Snippet Detail Screen
Snippet Detail Screen Mockup (courtesy of Apify, modified) |
The Snippet Detail Screen is the main window of the entire application, as the recordings are being made and edited here.
- ✔️ This screen is vertically divided into two parts: Code and Playwright Environment. Even though there are no real technical limitations regarding the client screen size / orientation, using Pwww on portrait oriented devices (e.g. smartphones) is not expected due to nature of the application.
- The Code part is where the generated code appears, in the uppermost part of the Code section, there is also a Control Bar with Play, Pause, Step, Start Recording and Settings buttons.
- 🟡 Clicking the Settings button opens a context menu with Delay setting. By editing this value, the user sets the delay before running each "code block command".
- Not implemented, although very simple to implement if necessary (add another Promise (with timeout) to the playback reducer in
recordingScreen.tsx
).
- Not implemented, although very simple to implement if necessary (add another Promise (with timeout) to the playback reducer in
- ✔️ Double-clicking any of the code blocks opens a modal window with Playwright code editor, where the user can customize this specific section of the generated code.
- ✔️ At the bottom of the Code section, there is a New Block button, which is disabled during active recording session. Clicking this button also opens a modal pop-up window with empty textarea field, where the user can enter their own custom code.
- 🟡 Clicking the Settings button opens a context menu with Delay setting. By editing this value, the user sets the delay before running each "code block command".
- ✔️ In the Playwright Environment section, there is an HTML5 canvas element, receiving the Playwright video stream. This way, user can see what is happening in the remote browser on the server. By interacting with this canvas (clicking, typing), user remotely interacts with the remote Playwright instance, invoking respective browser actions.
- ✔️ By clicking the "Export" button in the upper right corner of the screen, user can download the current Playwright script to their device, which is trivial as the script is already saved as a file on the server. This script should be executable by user's local instance of Playwright, or anywhere else, think web scraping automation services etc.
- Note 18/08/2021 - not so trivial, as the recording is saved as a JSON file and transpilled into runnable .js when requested.
Technical Design
Application Architecture Diagram (simplified) |
Backend
- The backend server part of the application has no GUI (runs in CLI mode only). It should be implemented in Node.js, which is particularly useful in this case for its native integration of Playwright.
- Server should offer connection over both HTTP(S) (to serve the webpage with UI) and WebSockets and WebRTC (to communicate with the client and stream the Playwright environment during the recording session).
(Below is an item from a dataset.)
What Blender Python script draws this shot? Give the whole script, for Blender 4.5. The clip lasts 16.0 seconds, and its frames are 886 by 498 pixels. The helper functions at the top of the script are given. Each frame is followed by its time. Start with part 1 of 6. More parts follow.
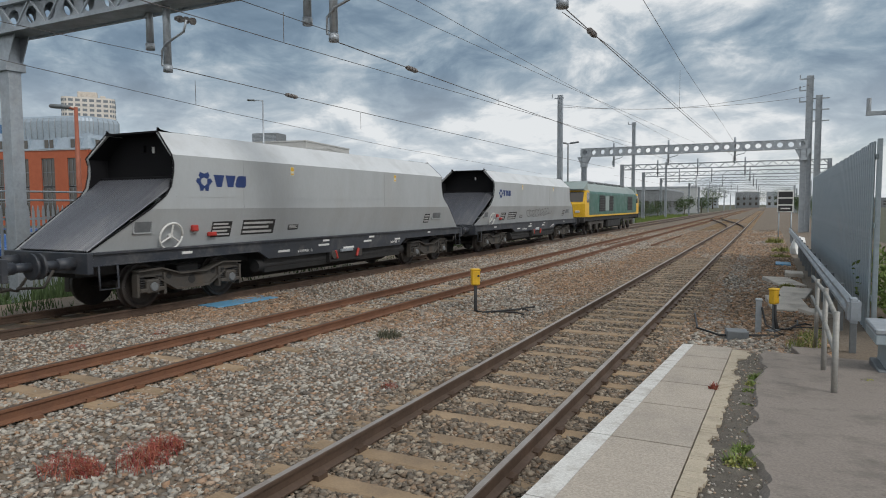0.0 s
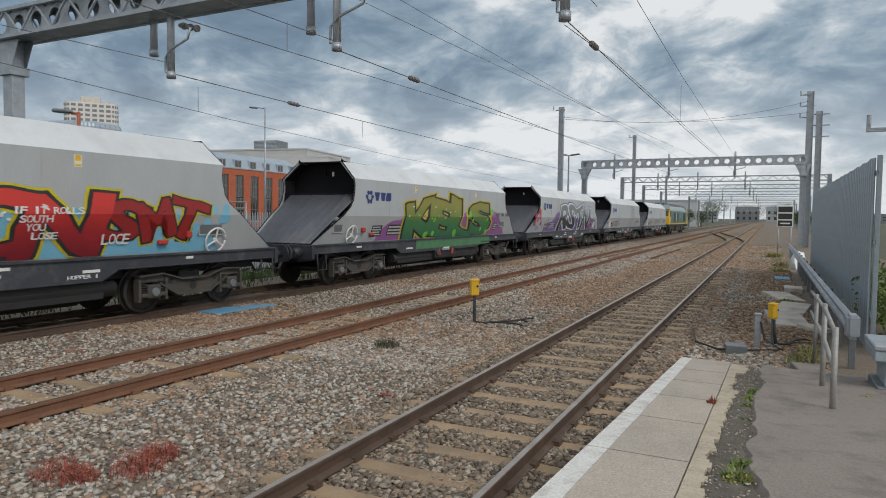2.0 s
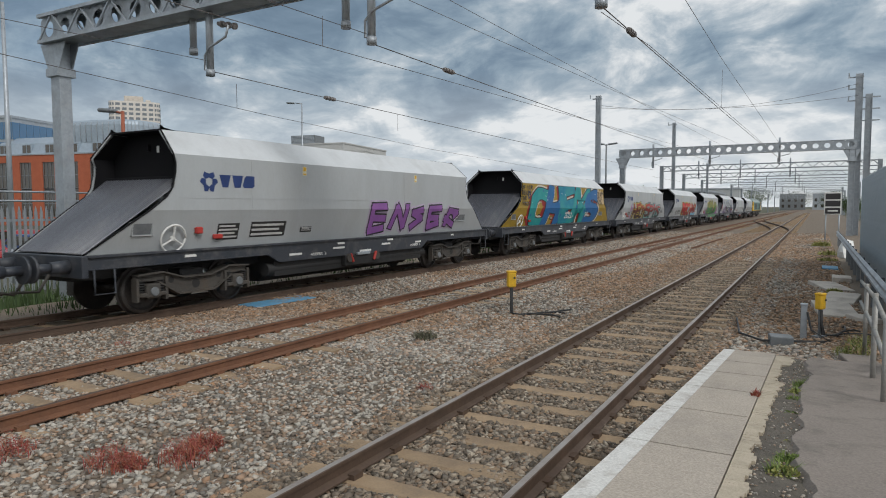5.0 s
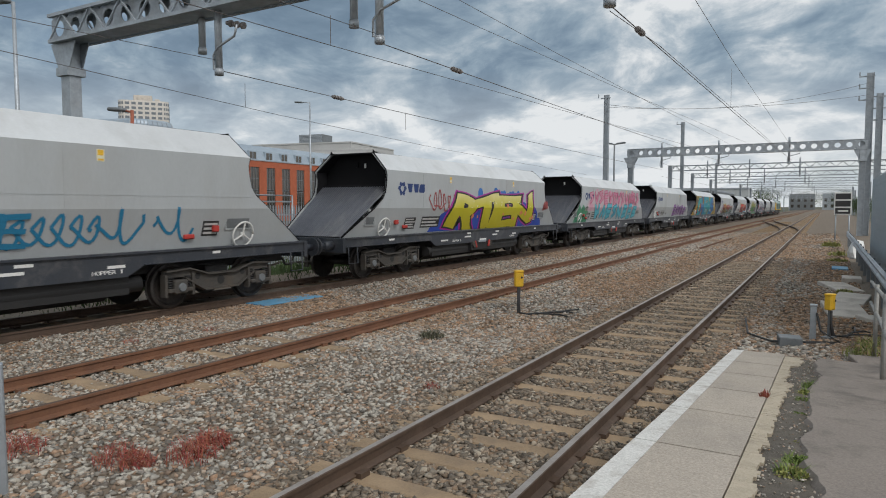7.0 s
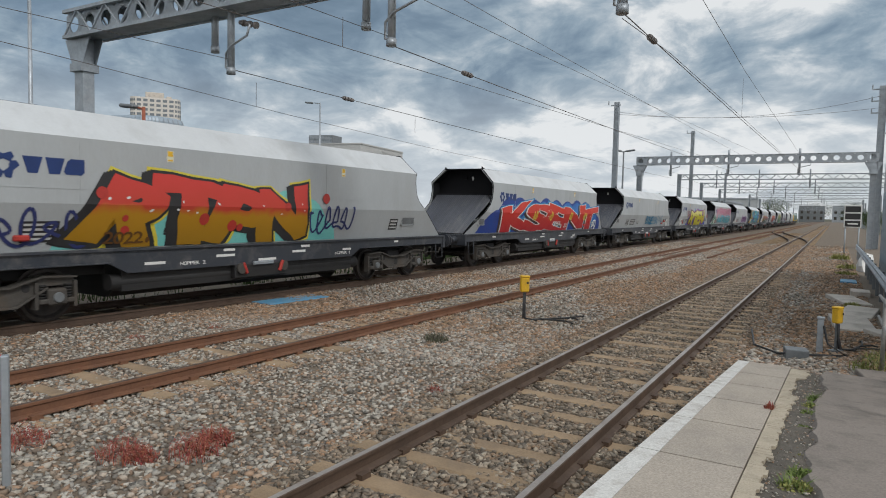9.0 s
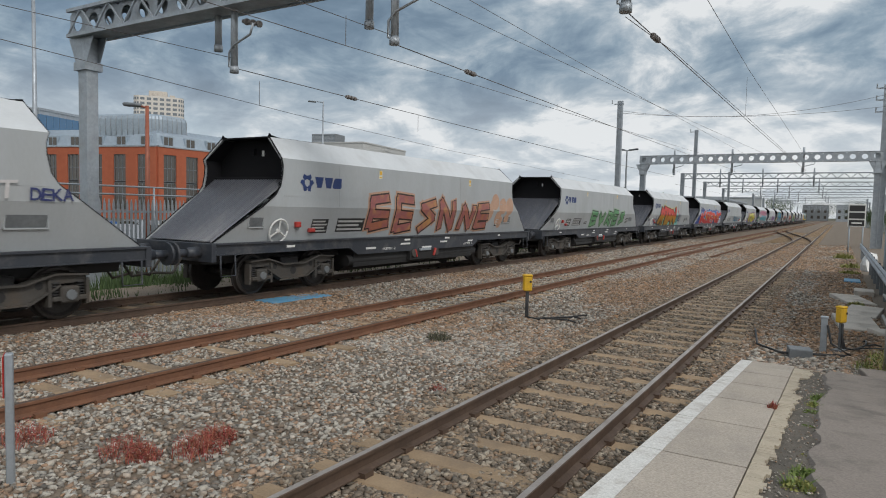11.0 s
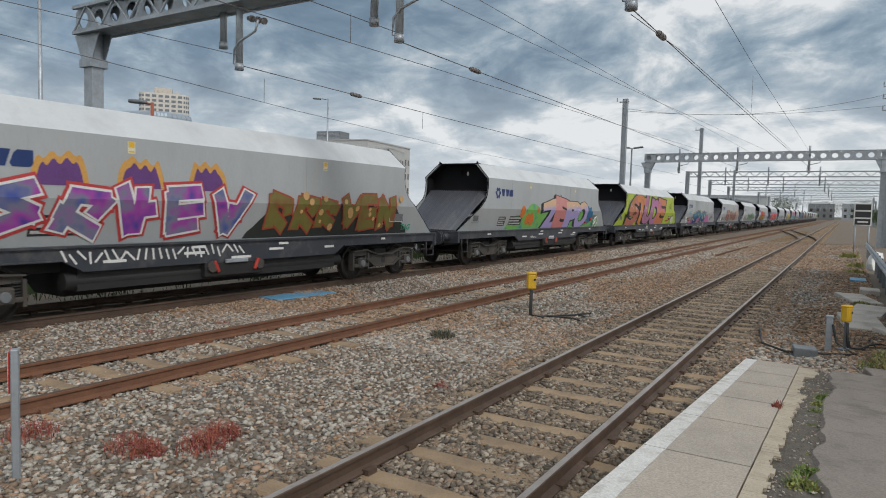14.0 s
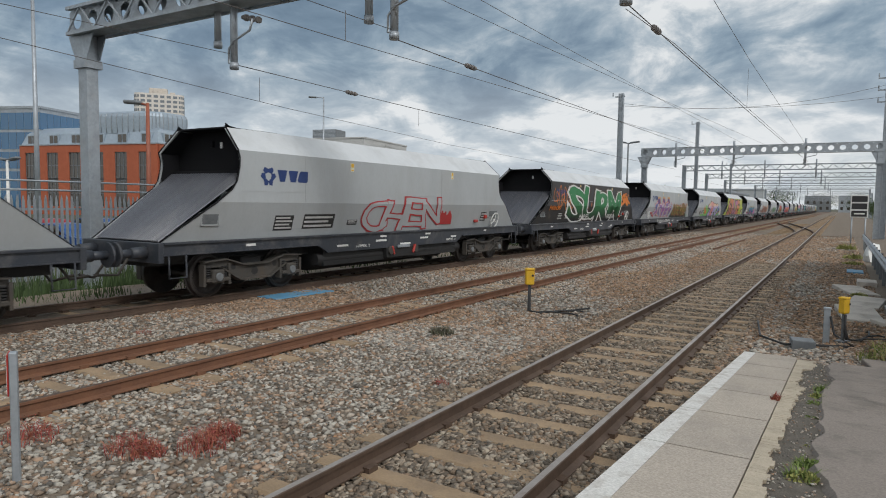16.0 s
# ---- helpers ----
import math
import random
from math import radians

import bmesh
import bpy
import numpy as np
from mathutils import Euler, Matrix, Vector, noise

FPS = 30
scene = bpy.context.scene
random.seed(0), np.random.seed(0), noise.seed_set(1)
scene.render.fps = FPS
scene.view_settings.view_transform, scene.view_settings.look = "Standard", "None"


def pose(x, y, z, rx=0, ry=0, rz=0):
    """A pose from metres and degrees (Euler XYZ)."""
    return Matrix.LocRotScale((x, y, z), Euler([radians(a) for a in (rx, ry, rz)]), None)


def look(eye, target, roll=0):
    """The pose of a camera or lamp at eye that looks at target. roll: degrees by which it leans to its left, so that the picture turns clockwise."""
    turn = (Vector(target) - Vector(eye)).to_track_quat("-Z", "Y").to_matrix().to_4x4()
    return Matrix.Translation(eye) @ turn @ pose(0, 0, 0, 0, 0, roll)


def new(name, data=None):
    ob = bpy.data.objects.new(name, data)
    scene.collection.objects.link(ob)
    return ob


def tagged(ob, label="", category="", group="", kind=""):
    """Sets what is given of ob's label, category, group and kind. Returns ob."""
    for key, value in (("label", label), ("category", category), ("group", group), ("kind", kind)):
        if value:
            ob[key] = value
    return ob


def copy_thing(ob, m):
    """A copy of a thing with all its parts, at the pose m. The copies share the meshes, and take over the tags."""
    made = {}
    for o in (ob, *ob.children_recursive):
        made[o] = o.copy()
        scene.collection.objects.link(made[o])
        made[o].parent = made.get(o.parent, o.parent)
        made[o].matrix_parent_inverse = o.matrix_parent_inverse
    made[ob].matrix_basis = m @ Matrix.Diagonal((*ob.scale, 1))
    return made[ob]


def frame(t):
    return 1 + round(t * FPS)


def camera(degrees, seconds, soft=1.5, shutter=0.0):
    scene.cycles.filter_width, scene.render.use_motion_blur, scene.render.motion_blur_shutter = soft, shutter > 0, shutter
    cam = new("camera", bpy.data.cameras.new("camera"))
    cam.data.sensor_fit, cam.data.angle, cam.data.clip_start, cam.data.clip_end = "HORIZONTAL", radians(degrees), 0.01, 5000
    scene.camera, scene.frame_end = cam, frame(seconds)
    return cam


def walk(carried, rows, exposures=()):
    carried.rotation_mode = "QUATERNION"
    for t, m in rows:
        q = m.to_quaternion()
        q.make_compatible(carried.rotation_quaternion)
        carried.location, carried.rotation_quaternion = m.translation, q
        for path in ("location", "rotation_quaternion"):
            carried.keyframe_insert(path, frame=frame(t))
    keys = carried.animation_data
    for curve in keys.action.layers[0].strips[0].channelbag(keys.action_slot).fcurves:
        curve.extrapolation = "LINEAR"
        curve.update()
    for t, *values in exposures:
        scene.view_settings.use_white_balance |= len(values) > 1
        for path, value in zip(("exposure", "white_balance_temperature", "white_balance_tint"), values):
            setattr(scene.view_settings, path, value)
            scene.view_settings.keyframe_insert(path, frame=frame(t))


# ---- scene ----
# camera: hand-held on a platform ramp, it turns and sways but hardly moves
EYE = (0.0, 0.0, 2.115)
PATH = [  # seconds, turn from the track's line, tilt, roll in degrees
    (0, -26.416, -3.761, -0.261), (0.5, -25.554, -3.672, -0.144), (1, -25.148, -3.425, 0.141),
    (1.5, -25.521, -3.092, 0.415), (2, -26.381, -2.905, 0.590), (2.5, -27.109, -2.850, 0.531),
    (3, -27.428, -2.843, 0.487), (3.5, -27.930, -3.006, 0.224), (4, -28.569, -3.361, -0.024),
    (6.5, -30.181, -3.678, -0.051), (7, -30.206, -3.674, -0.035), (7.5, -30.267, -3.669, 0.018),
    (8, -30.596, -3.690, 0.374), (8.5, -30.928, -3.558, 0.737), (9, -30.785, -3.388, 1.305),
    (11.5, -31.137, -3.537, 1.372), (12, -31.261, -3.593, 1.430), (12.5, -31.251, -3.675, 1.457),
    (13, -31.330, -3.642, 1.536), (13.5, -31.376, -3.695, 1.565), (14, -31.390, -3.715, 1.524),
    (14.5, -31.494, -3.721, 1.535), (15, -31.815, -3.807, 1.346), (15.5, -31.863, -3.985, 1.085),
    (16, -31.189, -3.968, 0.810)]


def aim(turn, tilt, roll):
    a, b = radians(turn), radians(tilt)
    way = Vector((math.sin(a) * math.cos(b), math.cos(a) * math.cos(b), math.sin(b)))
    return look(EYE, Vector(EYE) + way, roll)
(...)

Any other approach for the server -> client communication (other than streaming the window capture) is seen as not feasible for both security and practical reasons.
- For the realtime video streaming, some HTTP-based protocols, namely DASH and HLS, also went into consideration. WebRTC is still seen as a more suitable option as both HTTP-based protocols are still (as of April 2021) prone to latency problems. Please note that WebRTC needs a special signalling channel to establish communication. The standard way of doing this is using Websockets.
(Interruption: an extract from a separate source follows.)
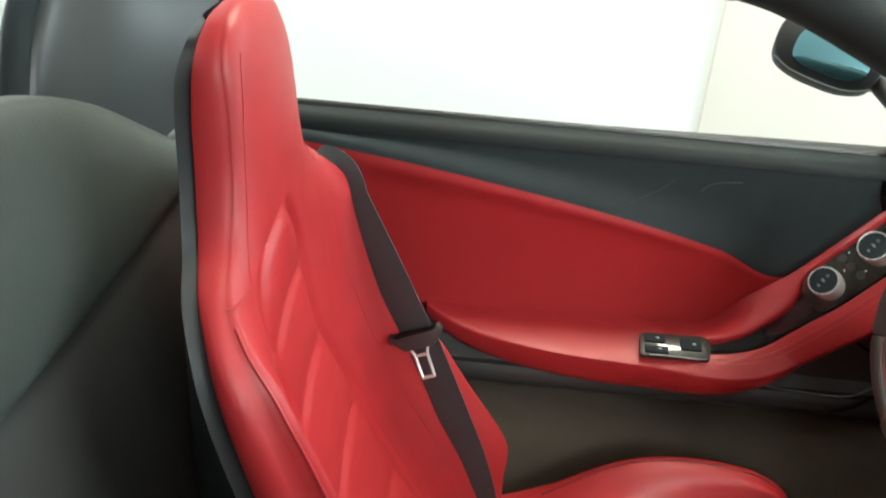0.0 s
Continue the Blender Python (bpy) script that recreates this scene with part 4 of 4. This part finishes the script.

- Note 18/08/2021 - Websockets used for "streaming" instead of WebRTC due to Playwright's technical limitations.
- The client -> server communication could be also implemented using HTTP, for example using REST-like API. In this case, WebSockets seem as a better option, mostly for the smaller overhead and possibility of bidirectional communication, allowing for possible error signalling etc.
- For the realtime video streaming, some HTTP-based protocols, namely DASH and HLS, also went into consideration. WebRTC is still seen as a more suitable option as both HTTP-based protocols are still (as of April 2021) prone to latency problems. Please note that WebRTC needs a special signalling channel to establish communication. The standard way of doing this is using Websockets.
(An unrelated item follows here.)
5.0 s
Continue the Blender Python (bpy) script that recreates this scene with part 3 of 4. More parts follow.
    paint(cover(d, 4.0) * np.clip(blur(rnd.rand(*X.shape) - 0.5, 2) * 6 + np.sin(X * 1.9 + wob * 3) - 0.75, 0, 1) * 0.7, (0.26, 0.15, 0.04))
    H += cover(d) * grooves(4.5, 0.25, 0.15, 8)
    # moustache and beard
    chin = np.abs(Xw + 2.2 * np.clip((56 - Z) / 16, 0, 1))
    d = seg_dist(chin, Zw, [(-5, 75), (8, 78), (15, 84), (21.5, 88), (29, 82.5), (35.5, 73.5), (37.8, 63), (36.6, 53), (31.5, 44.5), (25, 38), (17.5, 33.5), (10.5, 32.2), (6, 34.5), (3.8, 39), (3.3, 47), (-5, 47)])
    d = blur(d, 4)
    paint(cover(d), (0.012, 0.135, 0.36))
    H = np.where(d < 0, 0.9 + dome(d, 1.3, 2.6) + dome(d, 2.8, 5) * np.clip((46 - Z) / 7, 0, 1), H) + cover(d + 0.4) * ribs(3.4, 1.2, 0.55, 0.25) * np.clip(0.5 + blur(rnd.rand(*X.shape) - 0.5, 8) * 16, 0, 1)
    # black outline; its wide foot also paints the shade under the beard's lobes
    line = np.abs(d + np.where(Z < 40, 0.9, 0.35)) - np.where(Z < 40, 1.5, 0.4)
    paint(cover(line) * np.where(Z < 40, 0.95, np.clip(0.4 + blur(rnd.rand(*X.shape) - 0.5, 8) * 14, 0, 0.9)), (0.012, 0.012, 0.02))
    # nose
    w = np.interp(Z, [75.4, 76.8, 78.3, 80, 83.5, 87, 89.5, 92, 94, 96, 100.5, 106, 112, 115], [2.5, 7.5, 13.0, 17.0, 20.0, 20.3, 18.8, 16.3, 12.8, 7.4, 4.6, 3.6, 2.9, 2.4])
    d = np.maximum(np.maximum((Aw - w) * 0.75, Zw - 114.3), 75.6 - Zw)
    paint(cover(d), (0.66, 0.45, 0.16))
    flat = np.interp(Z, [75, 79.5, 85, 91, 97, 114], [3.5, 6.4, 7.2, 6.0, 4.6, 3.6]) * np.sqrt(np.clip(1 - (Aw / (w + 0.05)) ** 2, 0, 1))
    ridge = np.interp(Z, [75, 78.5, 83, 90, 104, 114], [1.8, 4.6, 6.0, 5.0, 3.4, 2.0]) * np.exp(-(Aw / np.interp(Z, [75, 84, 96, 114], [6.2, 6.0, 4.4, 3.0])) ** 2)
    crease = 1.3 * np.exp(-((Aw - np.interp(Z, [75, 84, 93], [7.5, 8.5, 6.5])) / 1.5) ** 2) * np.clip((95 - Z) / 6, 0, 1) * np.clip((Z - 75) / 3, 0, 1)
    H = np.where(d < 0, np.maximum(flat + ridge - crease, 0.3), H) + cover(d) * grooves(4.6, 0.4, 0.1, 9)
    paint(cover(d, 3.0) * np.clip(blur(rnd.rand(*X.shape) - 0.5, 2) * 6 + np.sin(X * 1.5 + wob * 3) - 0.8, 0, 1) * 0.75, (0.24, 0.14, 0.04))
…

- Server should also provide persistent storage for user-made code snippets, such as recordings and custom edited code. Here, using simple files and a Node.js filesystem API is preferable, since the main purpose of the application is to run these files and letting users to download the code files. For this reason, storing code in any kind of database-like structure would add an unnecessary layer of complexity. Uploading code from local storage into Pwww is not allowed as it would pose as a security threat, and thorough code analysis is out of scope of this work.
Typical User Flow
- ✔️ By navigating to the application website, user establishes the HTTP connection to the server, opening the Main Menu Screen.
- From now on, all navigation and other user actions are handled by React.JS.
- ✔️ By selecting an existing recording or clicking the New Recording button, user goes to the Snippet Detail Screen.
- ✔️ When the Start Recording button is clicked, WebSockets connection to the server is established, and a signal to start a Playwright session is sent.
- After the WebSockets connection is set up, the server launches a local Playwright session and sets up the WebSocket video stream to client.
- ✔️ After establishing the WebSocket stream, the user can interact with the streamed canvas. Events from the canvas get sent to the Playwright instance on server using WebSockets again, inflicting corresponding actions there. In case these actions induce recordable events (browsing etc.), they get recorded by Playwright and a notification about this is sent back through WebSockets to client so a corresponding code block can be shown.
- ✔️ Similar approach, i.e. sending signals using WebSockets, should also be taken with other stream-related user actions, such as stopping the recording session or replaying the recorded code snippet. On the other hand, code snippet management (renaming, deleting the snippets from the Main Menu Screen) should be implemented using asynchronous calls to a REST-like API over HTTP, as there are no critical latency requirements and the whole process gets reasonably simpler.